#### [Written exercise]
Check every line below for the word "with" and show those that hold it.

#### [Supplied data]
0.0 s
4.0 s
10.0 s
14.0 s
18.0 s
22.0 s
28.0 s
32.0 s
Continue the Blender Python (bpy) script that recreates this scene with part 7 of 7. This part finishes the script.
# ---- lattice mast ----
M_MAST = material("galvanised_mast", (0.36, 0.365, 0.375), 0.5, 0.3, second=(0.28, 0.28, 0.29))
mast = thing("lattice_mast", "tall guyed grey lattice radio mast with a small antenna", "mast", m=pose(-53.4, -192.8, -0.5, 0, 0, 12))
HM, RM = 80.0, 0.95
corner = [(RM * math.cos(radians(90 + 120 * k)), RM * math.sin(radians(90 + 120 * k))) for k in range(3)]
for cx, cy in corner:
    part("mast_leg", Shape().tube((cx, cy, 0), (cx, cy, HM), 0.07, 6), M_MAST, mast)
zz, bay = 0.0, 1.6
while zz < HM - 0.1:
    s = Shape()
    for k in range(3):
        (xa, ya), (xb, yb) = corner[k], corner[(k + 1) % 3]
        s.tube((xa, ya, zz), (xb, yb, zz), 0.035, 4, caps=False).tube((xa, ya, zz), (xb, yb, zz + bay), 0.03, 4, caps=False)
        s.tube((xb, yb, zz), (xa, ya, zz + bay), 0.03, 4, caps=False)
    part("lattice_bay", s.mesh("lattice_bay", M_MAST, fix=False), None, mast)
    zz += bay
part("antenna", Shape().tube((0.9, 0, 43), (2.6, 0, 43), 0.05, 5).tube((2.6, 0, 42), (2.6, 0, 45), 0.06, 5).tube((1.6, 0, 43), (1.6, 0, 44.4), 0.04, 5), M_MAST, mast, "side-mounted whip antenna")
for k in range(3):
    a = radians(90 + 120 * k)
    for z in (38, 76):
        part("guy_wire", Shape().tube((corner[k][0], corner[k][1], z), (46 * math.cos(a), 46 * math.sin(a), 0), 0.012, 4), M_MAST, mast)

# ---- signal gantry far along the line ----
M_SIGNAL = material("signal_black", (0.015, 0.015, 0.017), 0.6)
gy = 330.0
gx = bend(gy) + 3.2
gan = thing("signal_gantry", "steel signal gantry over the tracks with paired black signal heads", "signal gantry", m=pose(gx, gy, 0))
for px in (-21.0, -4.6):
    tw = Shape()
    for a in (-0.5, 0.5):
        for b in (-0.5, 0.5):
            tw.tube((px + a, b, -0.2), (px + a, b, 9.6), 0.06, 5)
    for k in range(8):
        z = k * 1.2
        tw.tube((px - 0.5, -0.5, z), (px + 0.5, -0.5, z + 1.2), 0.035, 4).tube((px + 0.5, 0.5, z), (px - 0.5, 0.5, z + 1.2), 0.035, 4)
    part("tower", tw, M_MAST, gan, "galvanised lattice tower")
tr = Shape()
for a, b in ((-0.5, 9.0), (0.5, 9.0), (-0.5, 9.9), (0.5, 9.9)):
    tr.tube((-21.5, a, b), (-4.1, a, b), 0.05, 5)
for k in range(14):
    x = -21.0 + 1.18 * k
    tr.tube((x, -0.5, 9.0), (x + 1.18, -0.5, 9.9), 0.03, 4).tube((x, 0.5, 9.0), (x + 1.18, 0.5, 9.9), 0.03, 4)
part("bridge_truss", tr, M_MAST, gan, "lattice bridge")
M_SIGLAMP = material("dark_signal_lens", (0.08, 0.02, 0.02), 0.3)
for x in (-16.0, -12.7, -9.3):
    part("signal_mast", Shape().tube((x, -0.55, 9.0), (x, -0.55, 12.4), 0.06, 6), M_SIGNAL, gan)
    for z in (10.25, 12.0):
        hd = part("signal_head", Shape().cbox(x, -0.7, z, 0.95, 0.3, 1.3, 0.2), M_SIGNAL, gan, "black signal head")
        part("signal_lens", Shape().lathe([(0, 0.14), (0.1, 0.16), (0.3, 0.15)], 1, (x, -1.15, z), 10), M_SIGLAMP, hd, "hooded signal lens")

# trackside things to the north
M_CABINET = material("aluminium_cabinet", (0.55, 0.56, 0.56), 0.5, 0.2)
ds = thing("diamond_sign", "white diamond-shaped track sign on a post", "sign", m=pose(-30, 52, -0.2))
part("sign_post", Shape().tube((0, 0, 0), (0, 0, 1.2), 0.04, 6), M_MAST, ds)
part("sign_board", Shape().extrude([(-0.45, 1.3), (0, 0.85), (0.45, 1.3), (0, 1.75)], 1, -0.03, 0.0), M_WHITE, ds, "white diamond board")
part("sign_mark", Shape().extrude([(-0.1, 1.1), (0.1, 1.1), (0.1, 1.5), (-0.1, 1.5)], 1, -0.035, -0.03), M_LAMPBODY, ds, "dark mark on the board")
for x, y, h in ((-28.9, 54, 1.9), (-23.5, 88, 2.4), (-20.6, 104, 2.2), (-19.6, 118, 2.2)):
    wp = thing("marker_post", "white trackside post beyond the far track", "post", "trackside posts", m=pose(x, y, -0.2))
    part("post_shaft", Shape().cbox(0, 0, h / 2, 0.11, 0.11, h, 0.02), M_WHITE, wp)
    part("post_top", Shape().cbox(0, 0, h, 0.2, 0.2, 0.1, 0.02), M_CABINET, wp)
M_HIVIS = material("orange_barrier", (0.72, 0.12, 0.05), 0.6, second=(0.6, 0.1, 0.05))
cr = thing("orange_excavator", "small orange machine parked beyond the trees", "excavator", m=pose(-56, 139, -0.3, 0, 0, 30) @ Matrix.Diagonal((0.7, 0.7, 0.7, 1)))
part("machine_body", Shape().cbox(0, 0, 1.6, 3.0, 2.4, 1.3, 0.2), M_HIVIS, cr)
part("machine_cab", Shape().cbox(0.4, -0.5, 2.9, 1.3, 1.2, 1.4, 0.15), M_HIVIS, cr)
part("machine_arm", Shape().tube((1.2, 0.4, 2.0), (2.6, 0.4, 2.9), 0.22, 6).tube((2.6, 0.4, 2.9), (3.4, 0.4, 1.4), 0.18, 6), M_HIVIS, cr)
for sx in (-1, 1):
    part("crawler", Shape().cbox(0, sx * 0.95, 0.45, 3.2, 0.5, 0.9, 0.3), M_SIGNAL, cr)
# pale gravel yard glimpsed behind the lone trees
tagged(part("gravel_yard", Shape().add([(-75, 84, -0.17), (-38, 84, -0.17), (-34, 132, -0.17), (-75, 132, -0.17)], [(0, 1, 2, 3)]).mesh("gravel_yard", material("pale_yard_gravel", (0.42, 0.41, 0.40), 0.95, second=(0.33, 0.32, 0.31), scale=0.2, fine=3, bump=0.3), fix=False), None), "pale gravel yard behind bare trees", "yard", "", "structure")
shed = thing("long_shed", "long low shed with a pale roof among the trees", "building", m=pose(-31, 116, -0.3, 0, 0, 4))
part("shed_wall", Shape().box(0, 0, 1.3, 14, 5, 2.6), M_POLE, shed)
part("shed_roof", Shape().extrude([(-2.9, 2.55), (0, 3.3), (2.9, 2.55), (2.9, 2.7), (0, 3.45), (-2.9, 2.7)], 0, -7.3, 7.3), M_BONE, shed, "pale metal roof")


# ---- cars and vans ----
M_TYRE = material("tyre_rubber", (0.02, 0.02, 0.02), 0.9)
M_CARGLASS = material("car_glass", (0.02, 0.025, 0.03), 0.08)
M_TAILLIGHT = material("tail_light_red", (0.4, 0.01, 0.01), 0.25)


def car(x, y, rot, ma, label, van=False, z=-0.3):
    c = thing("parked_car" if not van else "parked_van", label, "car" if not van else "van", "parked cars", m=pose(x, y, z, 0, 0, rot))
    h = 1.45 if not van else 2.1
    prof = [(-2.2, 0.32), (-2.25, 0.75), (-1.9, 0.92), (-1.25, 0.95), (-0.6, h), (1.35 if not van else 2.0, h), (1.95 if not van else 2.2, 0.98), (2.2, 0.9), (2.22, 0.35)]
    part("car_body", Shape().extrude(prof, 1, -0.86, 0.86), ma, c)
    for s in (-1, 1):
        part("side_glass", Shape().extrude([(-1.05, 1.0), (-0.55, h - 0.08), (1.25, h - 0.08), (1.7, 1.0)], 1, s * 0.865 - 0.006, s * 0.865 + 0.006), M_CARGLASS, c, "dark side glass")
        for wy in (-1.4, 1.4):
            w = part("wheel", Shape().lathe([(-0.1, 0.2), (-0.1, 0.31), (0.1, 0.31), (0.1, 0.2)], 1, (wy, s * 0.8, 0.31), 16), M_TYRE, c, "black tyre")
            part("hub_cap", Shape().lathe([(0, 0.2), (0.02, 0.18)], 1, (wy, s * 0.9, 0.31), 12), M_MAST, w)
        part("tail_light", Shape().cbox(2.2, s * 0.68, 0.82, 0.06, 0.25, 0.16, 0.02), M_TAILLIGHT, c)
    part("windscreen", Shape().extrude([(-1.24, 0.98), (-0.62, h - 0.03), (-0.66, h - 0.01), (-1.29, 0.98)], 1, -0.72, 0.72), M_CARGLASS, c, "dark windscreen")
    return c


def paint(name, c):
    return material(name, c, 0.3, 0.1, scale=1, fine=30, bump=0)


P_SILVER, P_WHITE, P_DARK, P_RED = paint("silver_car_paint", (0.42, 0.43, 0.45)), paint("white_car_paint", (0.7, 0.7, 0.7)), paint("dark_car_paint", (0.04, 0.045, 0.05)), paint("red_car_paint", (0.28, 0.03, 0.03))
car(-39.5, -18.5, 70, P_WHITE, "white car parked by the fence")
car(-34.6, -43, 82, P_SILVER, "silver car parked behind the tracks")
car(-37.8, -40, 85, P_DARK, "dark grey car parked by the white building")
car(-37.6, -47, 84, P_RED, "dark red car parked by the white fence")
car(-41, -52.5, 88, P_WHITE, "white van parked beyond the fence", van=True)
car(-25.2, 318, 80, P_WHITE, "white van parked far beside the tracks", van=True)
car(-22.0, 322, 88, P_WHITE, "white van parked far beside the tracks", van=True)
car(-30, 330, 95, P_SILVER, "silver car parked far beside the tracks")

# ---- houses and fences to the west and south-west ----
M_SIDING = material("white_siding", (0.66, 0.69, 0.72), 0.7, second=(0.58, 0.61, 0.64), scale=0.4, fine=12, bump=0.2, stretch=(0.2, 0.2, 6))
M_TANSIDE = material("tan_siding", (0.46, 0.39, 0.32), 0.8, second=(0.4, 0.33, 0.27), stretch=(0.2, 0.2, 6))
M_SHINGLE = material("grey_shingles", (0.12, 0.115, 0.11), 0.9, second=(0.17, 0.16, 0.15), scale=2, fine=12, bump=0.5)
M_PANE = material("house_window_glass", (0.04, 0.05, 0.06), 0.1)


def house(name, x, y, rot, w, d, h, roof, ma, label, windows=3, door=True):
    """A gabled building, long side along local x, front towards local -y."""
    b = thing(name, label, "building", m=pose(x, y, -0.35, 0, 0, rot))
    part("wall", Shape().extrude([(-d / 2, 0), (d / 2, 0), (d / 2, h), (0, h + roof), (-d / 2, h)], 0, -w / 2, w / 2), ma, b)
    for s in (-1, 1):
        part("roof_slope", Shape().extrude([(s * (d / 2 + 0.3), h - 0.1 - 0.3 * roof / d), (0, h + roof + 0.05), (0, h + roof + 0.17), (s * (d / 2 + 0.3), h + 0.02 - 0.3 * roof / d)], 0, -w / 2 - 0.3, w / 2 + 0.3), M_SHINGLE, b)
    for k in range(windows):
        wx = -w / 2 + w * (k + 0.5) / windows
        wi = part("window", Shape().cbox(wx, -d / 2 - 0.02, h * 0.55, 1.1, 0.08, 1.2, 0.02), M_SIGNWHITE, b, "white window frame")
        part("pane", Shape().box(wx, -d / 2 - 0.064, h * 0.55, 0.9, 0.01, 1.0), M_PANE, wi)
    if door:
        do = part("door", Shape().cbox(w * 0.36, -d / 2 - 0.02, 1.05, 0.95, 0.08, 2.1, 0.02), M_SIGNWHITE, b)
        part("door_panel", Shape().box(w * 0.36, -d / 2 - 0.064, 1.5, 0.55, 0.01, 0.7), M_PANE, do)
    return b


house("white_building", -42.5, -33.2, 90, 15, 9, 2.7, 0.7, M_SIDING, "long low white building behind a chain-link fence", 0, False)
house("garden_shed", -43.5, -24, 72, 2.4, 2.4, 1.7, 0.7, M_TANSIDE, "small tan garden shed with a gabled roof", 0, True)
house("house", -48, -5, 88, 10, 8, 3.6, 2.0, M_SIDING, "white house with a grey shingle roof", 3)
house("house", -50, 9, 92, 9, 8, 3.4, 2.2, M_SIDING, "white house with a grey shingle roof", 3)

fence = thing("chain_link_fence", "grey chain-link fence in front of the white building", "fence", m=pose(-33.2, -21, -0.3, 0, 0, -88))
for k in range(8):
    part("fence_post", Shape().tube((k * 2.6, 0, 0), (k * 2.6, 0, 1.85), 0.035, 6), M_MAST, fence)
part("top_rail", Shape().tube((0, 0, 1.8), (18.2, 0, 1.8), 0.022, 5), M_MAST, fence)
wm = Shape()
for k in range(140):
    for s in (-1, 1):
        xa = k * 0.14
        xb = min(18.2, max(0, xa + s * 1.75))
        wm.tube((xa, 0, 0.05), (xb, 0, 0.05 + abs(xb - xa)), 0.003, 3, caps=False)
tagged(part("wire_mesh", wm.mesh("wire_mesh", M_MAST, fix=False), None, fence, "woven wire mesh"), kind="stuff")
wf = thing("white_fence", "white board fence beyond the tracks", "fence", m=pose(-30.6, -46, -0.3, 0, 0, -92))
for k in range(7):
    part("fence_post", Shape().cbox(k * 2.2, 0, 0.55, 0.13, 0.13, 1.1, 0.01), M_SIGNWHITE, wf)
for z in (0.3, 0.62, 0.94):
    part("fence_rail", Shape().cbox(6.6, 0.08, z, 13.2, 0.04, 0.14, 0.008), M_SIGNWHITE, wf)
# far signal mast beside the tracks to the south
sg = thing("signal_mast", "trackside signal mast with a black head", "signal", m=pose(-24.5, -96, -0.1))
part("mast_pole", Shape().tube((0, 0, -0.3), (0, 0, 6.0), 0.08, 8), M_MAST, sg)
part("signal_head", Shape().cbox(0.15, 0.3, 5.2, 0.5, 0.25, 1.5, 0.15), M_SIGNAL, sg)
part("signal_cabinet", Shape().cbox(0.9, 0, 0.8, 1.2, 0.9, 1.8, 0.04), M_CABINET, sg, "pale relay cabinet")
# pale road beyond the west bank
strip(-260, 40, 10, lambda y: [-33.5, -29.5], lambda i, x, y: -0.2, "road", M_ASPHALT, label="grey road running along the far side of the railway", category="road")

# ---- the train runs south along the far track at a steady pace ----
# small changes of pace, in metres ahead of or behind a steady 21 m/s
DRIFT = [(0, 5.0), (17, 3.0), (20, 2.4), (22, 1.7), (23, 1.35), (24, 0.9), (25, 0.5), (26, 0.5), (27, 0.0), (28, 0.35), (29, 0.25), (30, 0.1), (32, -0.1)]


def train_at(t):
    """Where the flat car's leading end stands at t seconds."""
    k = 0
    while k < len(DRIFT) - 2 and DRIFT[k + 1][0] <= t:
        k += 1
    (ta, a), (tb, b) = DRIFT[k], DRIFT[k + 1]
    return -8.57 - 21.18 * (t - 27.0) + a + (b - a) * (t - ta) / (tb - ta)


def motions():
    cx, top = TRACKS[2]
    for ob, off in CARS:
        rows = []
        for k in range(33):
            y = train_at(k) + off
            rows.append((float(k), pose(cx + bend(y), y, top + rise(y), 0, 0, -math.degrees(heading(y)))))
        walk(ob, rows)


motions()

#### [Answer below]
Continue the Blender Python (bpy) script that recreates this scene with part 7 of 7. This part finishes the script.
mast = thing("lattice_mast", "tall guyed grey lattice radio mast with a small antenna", "mast", m=pose(-53.4, -192.8, -0.5, 0, 0, 12))
gan = thing("signal_gantry", "steel signal gantry over the tracks with paired black signal heads", "signal gantry", m=pose(gx, gy, 0))
shed = thing("long_shed", "long low shed with a pale roof among the trees", "building", m=pose(-31, 116, -0.3, 0, 0, 4))
house("garden_shed", -43.5, -24, 72, 2.4, 2.4, 1.7, 0.7, M_TANSIDE, "small tan garden shed with a gabled roof", 0, True)
house("house", -48, -5, 88, 10, 8, 3.6, 2.0, M_SIDING, "white house with a grey shingle roof", 3)
house("house", -50, 9, 92, 9, 8, 3.4, 2.2, M_SIDING, "white house with a grey shingle roof", 3)
sg = thing("signal_mast", "trackside signal mast with a black head", "signal", m=pose(-24.5, -96, -0.1))